There are a few areas that can use fine tuning which may just be a matter of trial and error as the restaurant settles in. While the salads are generous and crisply fresh, including the Caesar, the roasted vegetable appetizers are often a tad overdone and swimming in oil. A ceramic bowl filled with roasted cherry tomatoes, yellow squash, onions and goat cheese just didn’t require the extra ladle- full of olive oil and could have come out of the oven a little sooner and have been less mushy. The bowl of peas roasted in their pods, a wonderful menu item, were in so much oil we could not finish them.
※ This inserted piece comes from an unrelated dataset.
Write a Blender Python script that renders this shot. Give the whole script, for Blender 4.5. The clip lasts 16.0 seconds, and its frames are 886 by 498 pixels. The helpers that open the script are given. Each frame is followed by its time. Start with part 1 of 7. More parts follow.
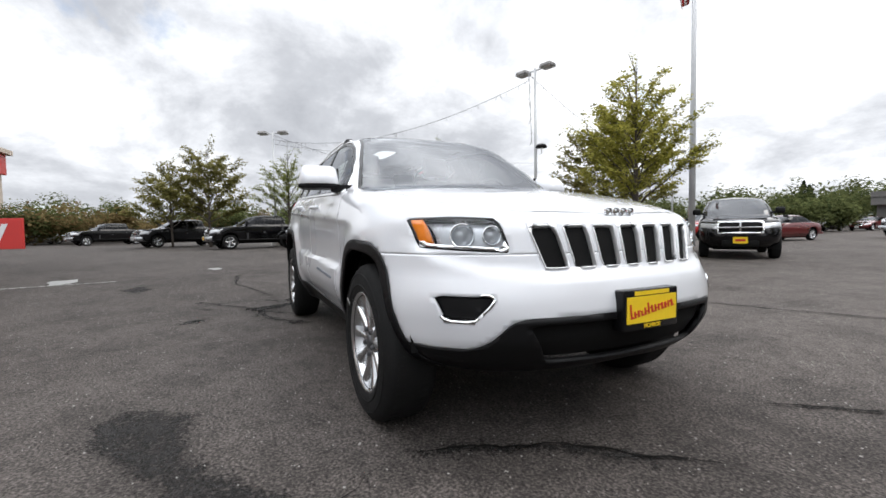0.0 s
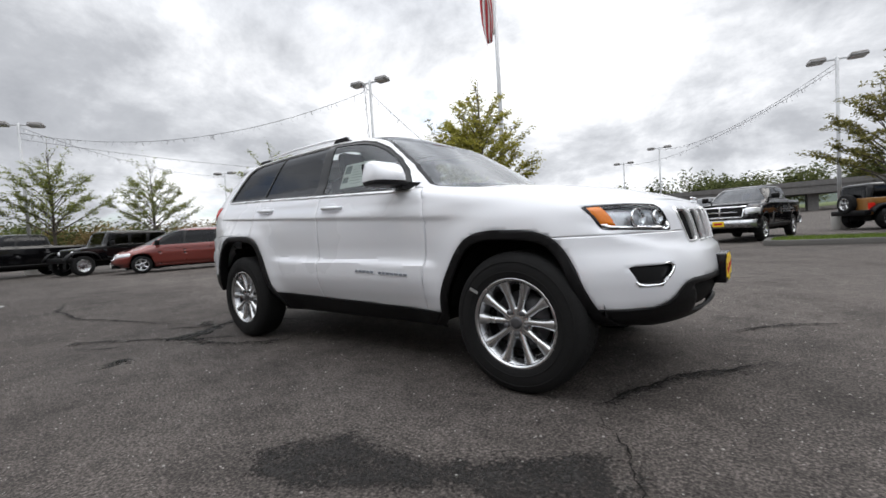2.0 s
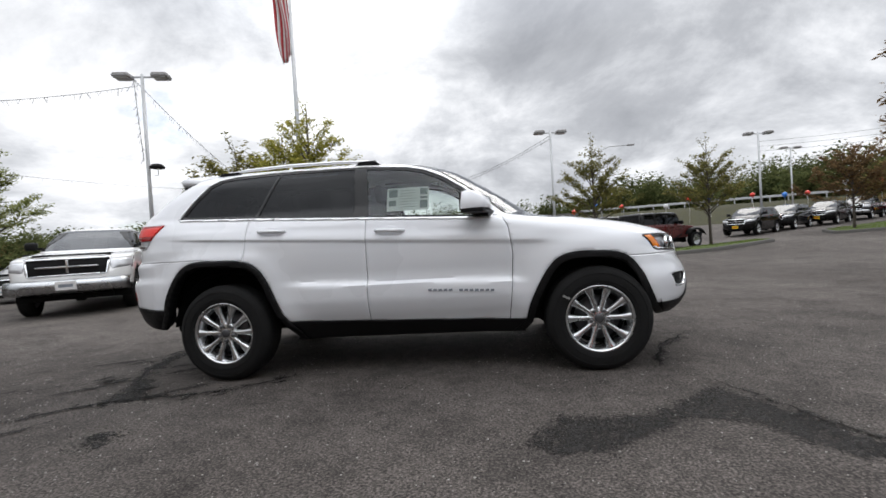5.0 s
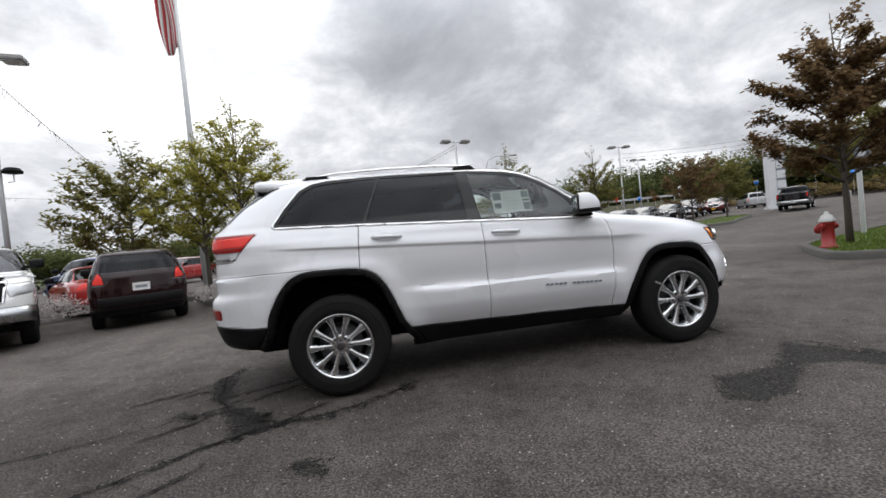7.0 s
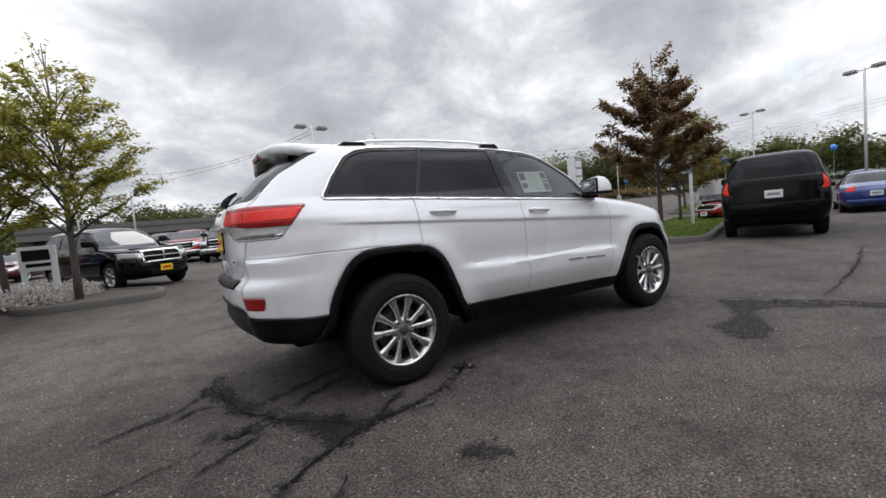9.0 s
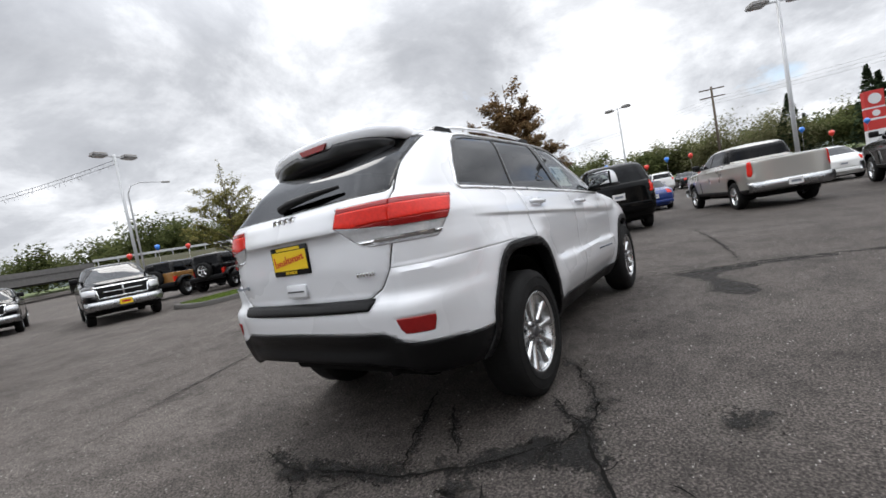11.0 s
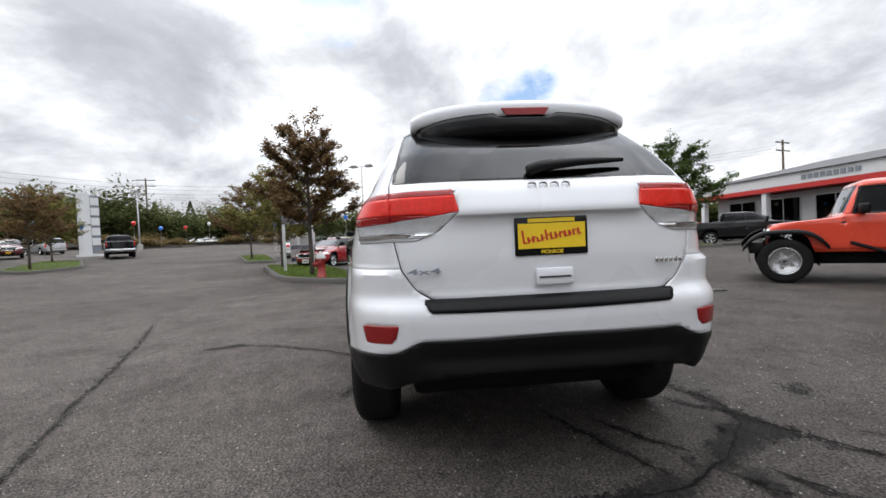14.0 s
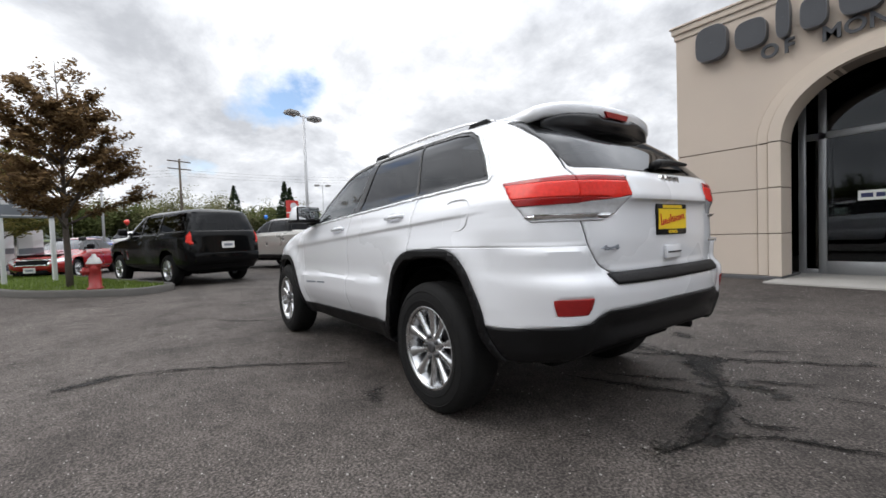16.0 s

Desserts make use of the oven as well, with fruit galettes and pies are regular items, served with ice cream or whipped cream. Happily Tastebud doesn’t seem to believe in going as overboard with the sugar as with the fat. The fruit in the rhubarb pie was perfect, not overly tart or sweet. The crust needed more practice however as it was too tough to cut with a fork and was resistant to a knife as well, a situation repeated later with another fruit concoction. Often fruit cheesecakes and cornmeal shortcakes are on the menu as well. These will run you from $4 for home made ice cream to $6 for a galette and ice cream.
Frankly I don’t think ordering from each category on the menu is possible at Tastebud as one dish
or another by itself goes a long way toward satisfying any hunger. The recommended strategy is to share everything. It will be interesting to see how Tastebud celebrates the Fall and Winter seasons, given they have tapped in so well into the bounty of Spring and Summer.